Biden administration freezes F-35 sales to UAE. Will this threaten Israel’s peace?

Ron Cantor —  January 29, 2021 — Leave a comment
4 Shares

The Biden administration has frozen the sale of F-35 war planes to the United Arab Emirates by the United States — a deal long requested by the UAE and finally put into motion by the previous administration after the announcement of the Abraham Accords which normalized relations between Muslim nations and Israel.

The Biden administration has put a temporary hold on several major foreign arms sales that were initiated by former President Donald Trump. The sale of the stealth fighters was priced at $23 billion and included other weapons. President Joe Biden will review that deal and another  Saudi Arabia.

While a State Department official said this is a routine procedure, some Democrats have been critical of the proposed deals all along.

“The department is temporarily pausing the implementation of some pending U.S. defense transfers and sales under Foreign Military Sales and Direct Commercial Sales to allow incoming leadership an opportunity to review,” the department said.

“This is a routine administrative action typical to most any transition, and demonstrates the administration’s commitment to transparency and good governance, as well as ensuring US arms sales meet our strategic objectives of building stronger, interoperable, and more capable security partners.”

U.S. Secretary of State Antony Blinken, who was just confirmed by the Senate on Tuesday, spoke with Israeli Foreign Minister Gabi Ashkenazi on Wednesday to discuss “regional strategic matters, continued to widen the circle of peace, the Iranian threat and other topics,” the Foreign Ministry said. 

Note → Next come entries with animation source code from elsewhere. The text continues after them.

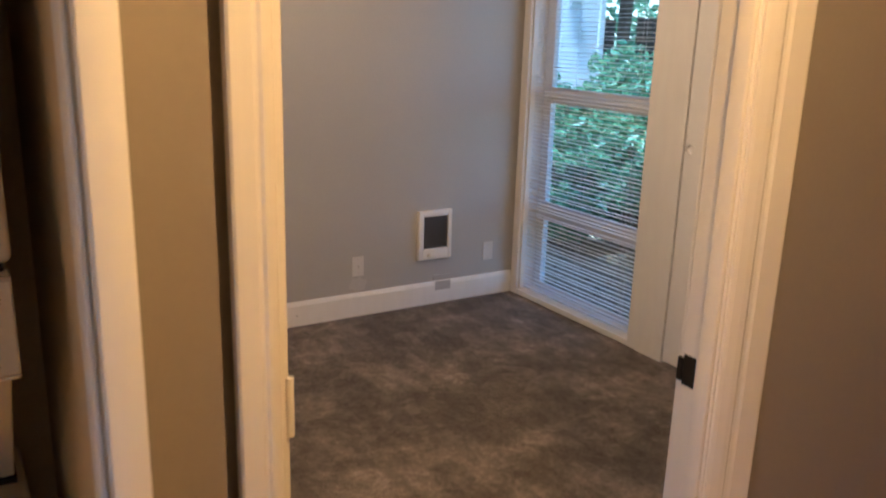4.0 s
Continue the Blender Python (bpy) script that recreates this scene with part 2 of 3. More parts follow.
COPPER = material("copper_flex_pipe", (0.28, 0.115, 0.066), 0.40, metal=1.0, grain=60, spread=0.25, bump=0.05, spread2=0.25, blotch=14)
CABLE = material("armoured_cable", (0.42, 0.40, 0.37), 0.5, metal=0.35, grain=60, spread=0.15, bump=0.05)
BLUETAPE = material("blue_tape", (0.06, 0.07, 0.30), 0.5, spread=0.25)
PAPER = material("sticker_paper", (0.30, 0.30, 0.28), 0.6, spread=0.08)
SCRATCH = material("brown_scratch", (0.28, 0.19, 0.10), 0.6, spread=0.3, grain=80)
VINYL = material("window_frame_vinyl", (0.72, 0.72, 0.72), 0.4, grain=60, spread=0.02, bump=0.05)
BLIND = material("blind_slat_white", (0.74, 0.76, 0.78), 0.45, grain=60, spread=0.02, bump=0)
GLASS = glass_material()
MIRROR = material("mirror_silver", (0.88, 0.89, 0.88), 0.03, metal=1.0, spread=0.0, bump=0, spread2=0.0)
SIDING = material("painted_siding", (0.66, 0.68, 0.68), 0.7, grain=30, spread=0.06, stretch=(1, 1, 0.1), bump=0.3, distance=0.004)
ROOFING = material("roof_shingle", (0.10, 0.09, 0.085), 0.9, grain=20, spread=0.3, bump=0.5, distance=0.01)
DARKWOOD = material("near_black_board", (0.035, 0.03, 0.025), 0.8, grain=20, spread=0.3, stretch=(1, 1, 0.1))
BARK = material("tree_bark", (0.13, 0.10, 0.075), 0.9, grain=18, spread=0.35, stretch=(1, 1, 0.25), bump=0.8, distance=0.02)
SOIL = material("garden_soil_and_chips", (0.11, 0.095, 0.065), 0.95, grain=14, spread=0.5, bump=0.8, distance=0.02, spread2=0.3, blotch=0.8)
LEAF = leaf_material("hedge_leaf", (0.13, 0.25, 0.14))
LEAF2 = leaf_material("tree_leaf", (0.15, 0.28, 0.12))

# ---- the large structure ----
H = 2.46
structure("floor", boxes((-0.72, 2.96, 0.855, 4.04, -0.08, 0)), CARPET, "grey-brown cut pile carpet with vacuum marks and footprints", "carpet")
hall_floor = structure("floor_hall", boxes((-2.6, 2.4, -1.9, 0.8545, -0.08, -0.006), (-0.86, -0.10, 0.8545, 1.52, -0.08, 0.0)), OAK, "warm orange-brown wooden hallway floor", "floor")
structure("ceiling", boxes((-0.84, 3.02, 0.92, 4.12, H, H + 0.1)), CEIL, "off-white painted bedroom ceiling", "ceiling")
structure("ceiling_hall", boxes((-2.7, 2.5, -2.0, 0.92, H, H + 0.1), (-0.97, -0.84, 0.92, 1.60, H, H + 0.1)), CEIL, "off-white painted hallway ceiling", "ceiling")
structure("wall_north", boxes((-0.82, 3.0, 4.0, 4.12, -0.05, H)), WALL, "smooth pale grey painted wall with a soft sheen", "wall")
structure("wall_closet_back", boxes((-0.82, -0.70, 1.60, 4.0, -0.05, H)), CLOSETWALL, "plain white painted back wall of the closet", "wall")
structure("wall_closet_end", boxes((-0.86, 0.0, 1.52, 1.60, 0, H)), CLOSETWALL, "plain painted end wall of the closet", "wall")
structure("wall_laundry_side", boxes((-0.10, 0.0, 0.93, 1.52, 0, H)), LAUNDRYWALL, "yellowish painted side wall of the laundry closet", "wall")
structure("wall_laundry_left", boxes((-0.96, -0.86, 0.80, 1.60, 0, H)), LAUNDRYWALL, "yellowish painted wall of the laundry closet", "wall")
structure("wall_laundry_back", boxes((-0.86, -0.10, 1.50, 1.519, 0, H)), LAUNDRYWALL, "yellowish painted back wall of the laundry closet", "wall")
DL, DR, DH = 0.122, 0.968, 2.05      # bedroom doorway
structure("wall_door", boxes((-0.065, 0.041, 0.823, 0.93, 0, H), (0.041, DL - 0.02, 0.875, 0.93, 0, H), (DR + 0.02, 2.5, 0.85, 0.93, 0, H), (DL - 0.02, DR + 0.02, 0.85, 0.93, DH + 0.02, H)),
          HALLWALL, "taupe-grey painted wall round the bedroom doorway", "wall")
structure("wall_laundry_corner", boxes((-0.10, -0.065, 0.785, 0.9295, 0, H)), LAUNDRYWALL, "yellowish painted corner between laundry and bedroom", "wall")
structure("wall_door_lining", boxes((DR + 0.02, 2.83, 0.9302, 0.9335, 0, H), (-0.06, DR + 0.02, 0.9302, 0.9335, DH + 0.021, H)), WALL, "pale grey painted bedroom side of the door wall", "wall")
structure("wall_door_end", boxes((2.5, 2.85, 0.85, 0.93, 0, H)), WALL, "grey painted wall beside the mirror closet", "wall")
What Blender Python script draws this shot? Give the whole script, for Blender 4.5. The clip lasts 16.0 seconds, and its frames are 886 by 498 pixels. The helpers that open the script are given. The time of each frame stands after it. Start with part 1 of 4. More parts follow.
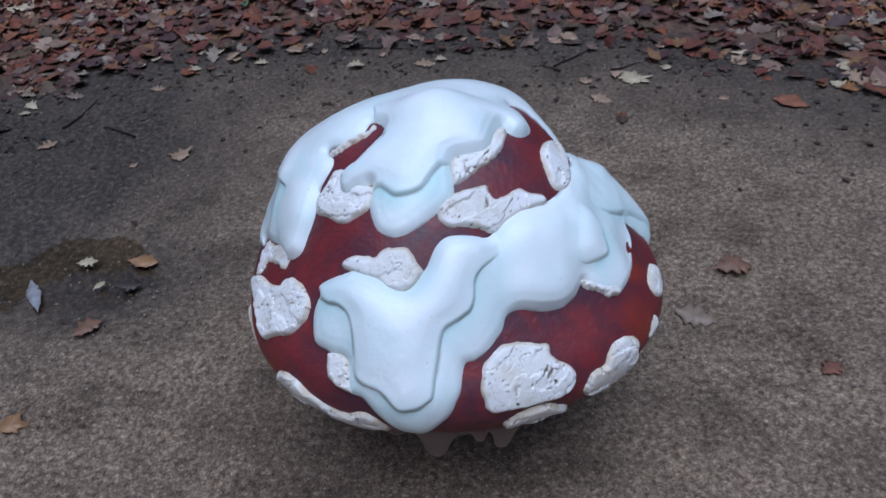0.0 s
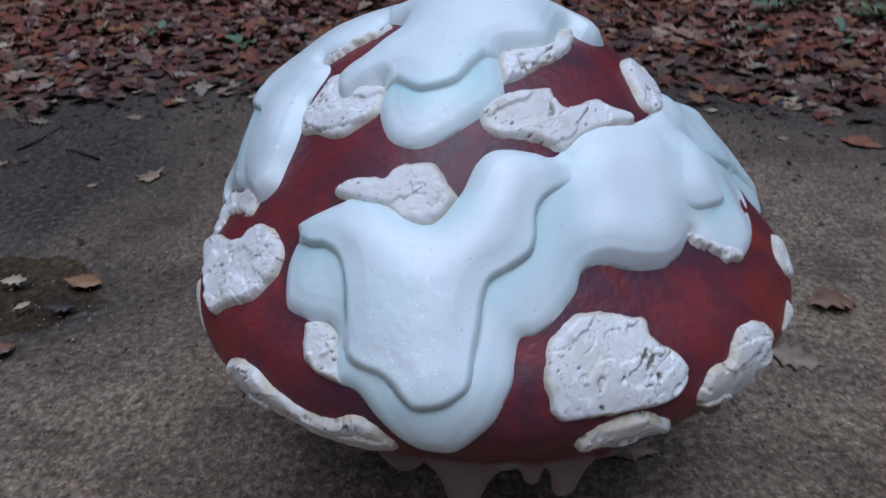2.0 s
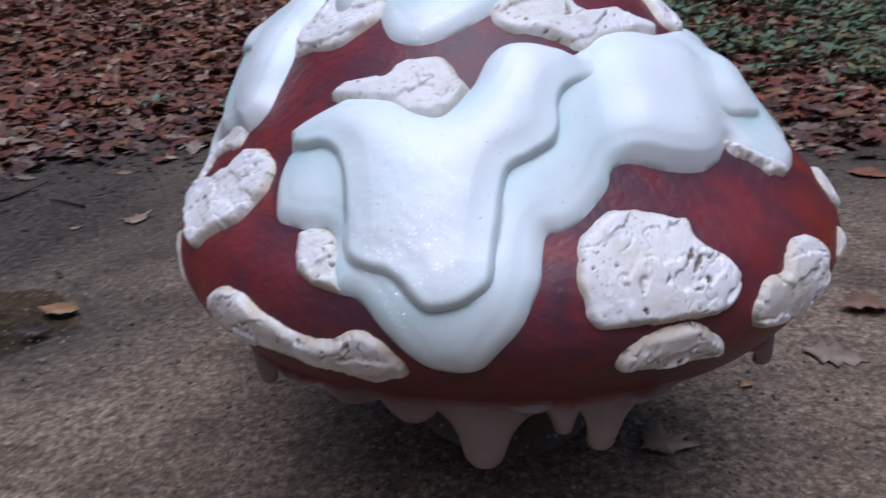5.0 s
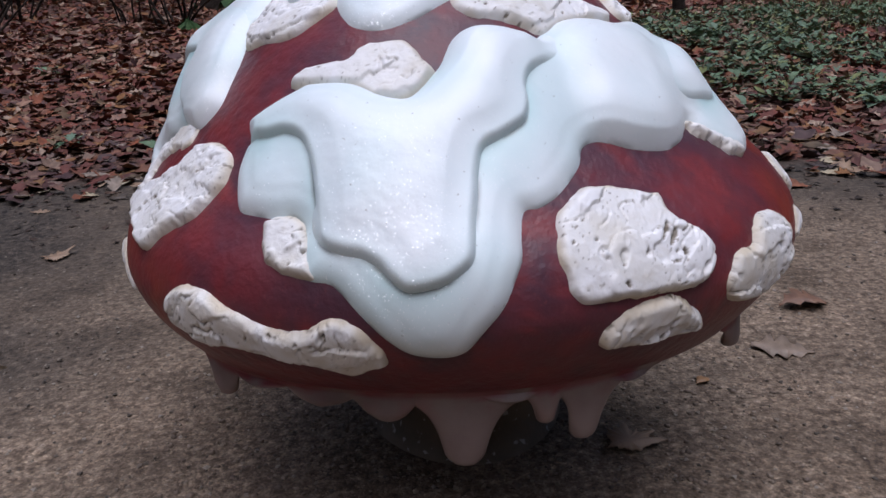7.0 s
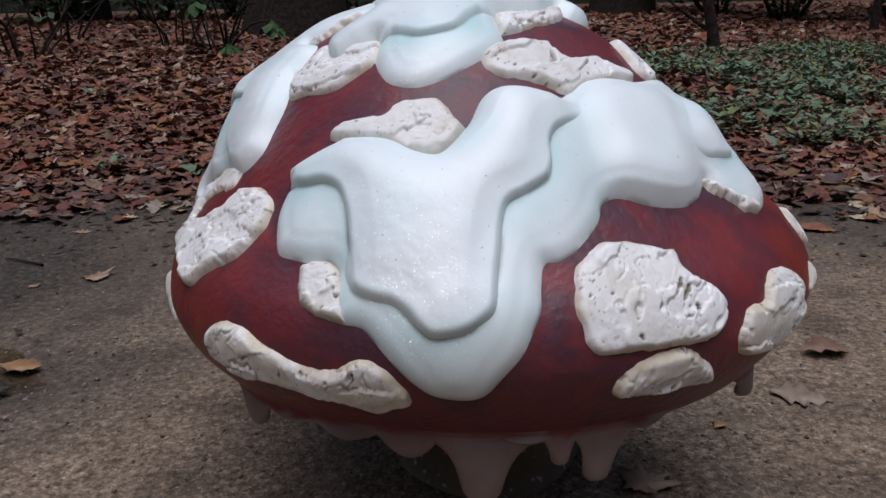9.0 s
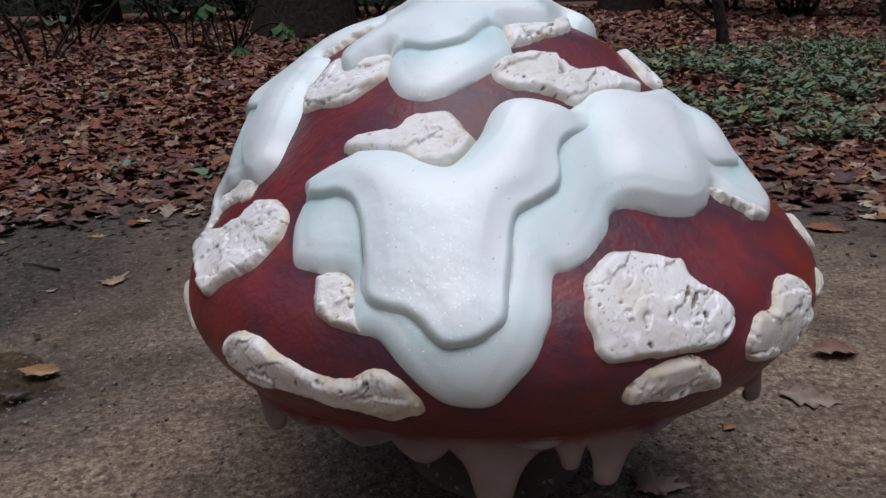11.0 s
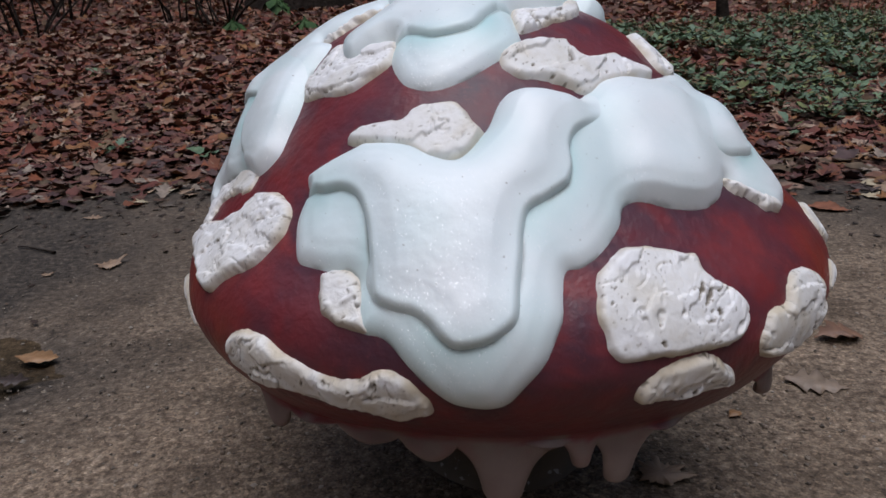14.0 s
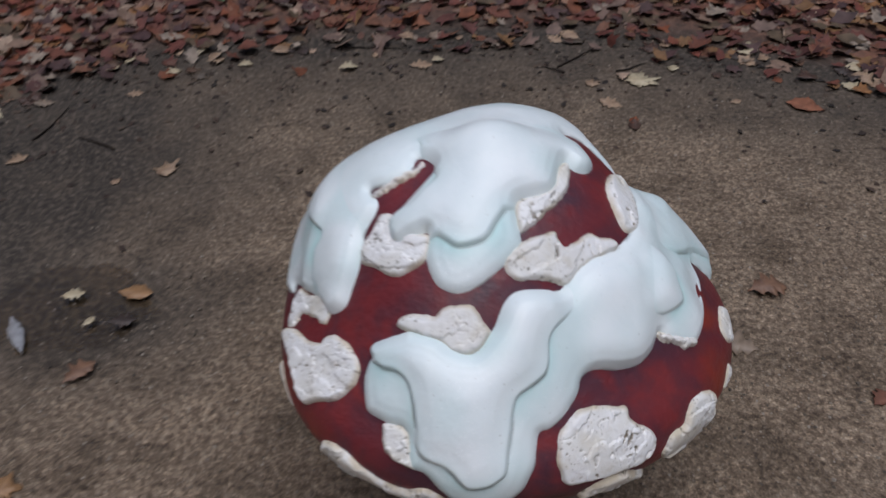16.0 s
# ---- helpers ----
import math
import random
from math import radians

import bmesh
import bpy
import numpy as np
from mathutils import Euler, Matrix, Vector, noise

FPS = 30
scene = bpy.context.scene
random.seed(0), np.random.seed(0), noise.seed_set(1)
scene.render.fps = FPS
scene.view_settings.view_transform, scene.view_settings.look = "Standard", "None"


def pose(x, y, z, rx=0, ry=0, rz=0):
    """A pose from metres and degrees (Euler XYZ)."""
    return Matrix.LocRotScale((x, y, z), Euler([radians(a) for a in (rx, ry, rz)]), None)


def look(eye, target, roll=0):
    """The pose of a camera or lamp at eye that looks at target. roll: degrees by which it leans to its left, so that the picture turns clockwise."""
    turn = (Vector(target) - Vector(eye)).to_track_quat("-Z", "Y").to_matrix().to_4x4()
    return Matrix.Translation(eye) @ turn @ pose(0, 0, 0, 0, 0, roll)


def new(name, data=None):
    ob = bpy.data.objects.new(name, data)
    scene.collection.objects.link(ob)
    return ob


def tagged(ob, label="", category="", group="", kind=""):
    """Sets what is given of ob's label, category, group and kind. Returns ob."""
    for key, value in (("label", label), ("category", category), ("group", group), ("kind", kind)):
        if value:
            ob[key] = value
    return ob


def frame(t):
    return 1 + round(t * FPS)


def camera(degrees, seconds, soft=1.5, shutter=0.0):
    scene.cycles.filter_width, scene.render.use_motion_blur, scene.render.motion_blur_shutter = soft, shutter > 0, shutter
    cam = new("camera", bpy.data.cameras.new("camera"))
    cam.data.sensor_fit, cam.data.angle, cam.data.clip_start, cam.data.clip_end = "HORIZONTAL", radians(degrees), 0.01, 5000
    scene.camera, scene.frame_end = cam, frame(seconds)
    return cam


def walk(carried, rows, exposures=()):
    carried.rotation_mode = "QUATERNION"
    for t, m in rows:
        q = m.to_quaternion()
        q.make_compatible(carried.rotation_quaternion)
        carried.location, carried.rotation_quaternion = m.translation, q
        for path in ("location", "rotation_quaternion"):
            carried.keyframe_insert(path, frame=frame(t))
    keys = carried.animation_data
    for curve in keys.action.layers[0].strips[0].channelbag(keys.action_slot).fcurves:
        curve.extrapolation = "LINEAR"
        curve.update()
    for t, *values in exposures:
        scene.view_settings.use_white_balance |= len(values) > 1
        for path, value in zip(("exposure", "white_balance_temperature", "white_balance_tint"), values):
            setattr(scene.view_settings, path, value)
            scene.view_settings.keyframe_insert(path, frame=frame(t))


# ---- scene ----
cam = camera(59.2, 16.0, shutter=0.75)
PATH = [
    (0, (0.134, 0.098, 1.491), (0.056, 1.609, 0.183), -3.0),
    (0.5, (0.12, 0.163, 1.439), (0.025, 1.648, 0.103), -3.3),
    (1, (0.075, 0.251, 1.3), (-0.01, 1.754, -0.016), -2.3),
    (1.5, (0.063, 0.291, 1.146), (-0.006, 1.884, -0.061), -1.7),
    (2, (0.059, 0.297, 0.995), (-0.004, 2.008, -0.038), -0.8),
    (2.5, (0.07, 0.297, 0.912), (-0.003, 2.084, 0.017), -0.6),
    (3, (0.066, 0.301, 0.828), (-0.022, 2.119, -0.002), -0.6),
    (3.5, (0.073, 0.285, 0.779), (-0.045, 2.094, -0.067), -1.2),
    (4, (0.068, 0.269, 0.761), (-0.068, 2.072, -0.094), -2.3),
    (4.5, (0.049, 0.27, 0.76), (-0.062, 2.092, -0.058), -2.3),
    (5, (0.034, 0.29, 0.744), (-0.009, 2.137, -0.023), -1.8),
    (5.2, (0.025, 0.297, 0.738), (0.046, 2.15, -0.013), -1.4),
    (7.3, (-0.022, 0.296, 0.68), (0.14, 2.177, 0.02), -2.1),
    (7.5, (-0.024, 0.296, 0.684), (0.134, 2.179, 0.031), -1.9),
    (8, (-0.023, 0.275, 0.706), (0.12, 2.166, 0.07), -1.4),
    (8.5, (-0.023, 0.262, 0.717), (0.092, 2.161, 0.098), -1.0),
    (9, (-0.017, 0.26, 0.719), (0.074, 2.163, 0.111), -0.9),
    (11.5, (-0.021, 0.245, 0.742), (0.044, 2.148, 0.13), -1.5),
    (12, (-0.022, 0.249, 0.745), (0.055, 2.151, 0.131), -1.3),
    (12.5, (-0.021, 0.249, 0.744), (0.062, 2.147, 0.119), -1.1),
    (13, (-0.02, 0.249, 0.743), (0.058, 2.142, 0.104), -1.5),
    (13.5, (-0.017, 0.25, 0.742), (0.054, 2.139, 0.087), -1.9),
    (14, (-0.03, 0.275, 0.752), (0.043, 2.156, 0.076), -1.6),
    (14.5, (-0.034, 0.287, 0.829), (0.049, 2.126, 0.047), -1.2),
    (15, (-0.005, 0.268, 0.98), (0.076, 2.006, -0.006), -1.9),
    (15.5, (0.006, 0.277, 1.227), (0.065, 1.901, 0.062), -2.4),
    (16, (-0.043, 0.288, 1.49), (-0.007, 1.764, 0.141), -1.1),
]
EXPOSURES = [(0, 0.06, 5360, 11), (1, 0.0, 5440, 11), (2, -0.13, 5420, 11), (3, -0.07, 5440, 11), (3.6, 0.12, 5460, 11), (5, 0.26, 5800, 18), (7.5, 0.26, 6250, 18), (8.5, 0.14, 6380, 14), (9, 0.12, 6440, 14), (12.5, 0.12, 6480, 13), (14, 0.09, 6440, 13), (15, -0.04, 6420, 13), (15.5, -0.11, 6420, 13), (16, -0.08, 6420, 12)]
walk(cam, [(t, look(eye, target, roll)) for t, eye, target, roll in PATH], EXPOSURES)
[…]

“The U.S. is Israel’s greatest friend and its strategic partner in the regional process of peace, stability and security and economic matters,” the ministry continued. 

Blinken said during his confirmation hearing that the Biden administration will speak with American allies before moving forward with plans to re-enter the Iran nuclear deal, which Trump pulled the U.S. out of in 2018. 

“It’s vitally important that we engage on the takeoff, not the landing, with our allies and partners in the region, to include Israel and to include the Gulf countries,” Blinken said.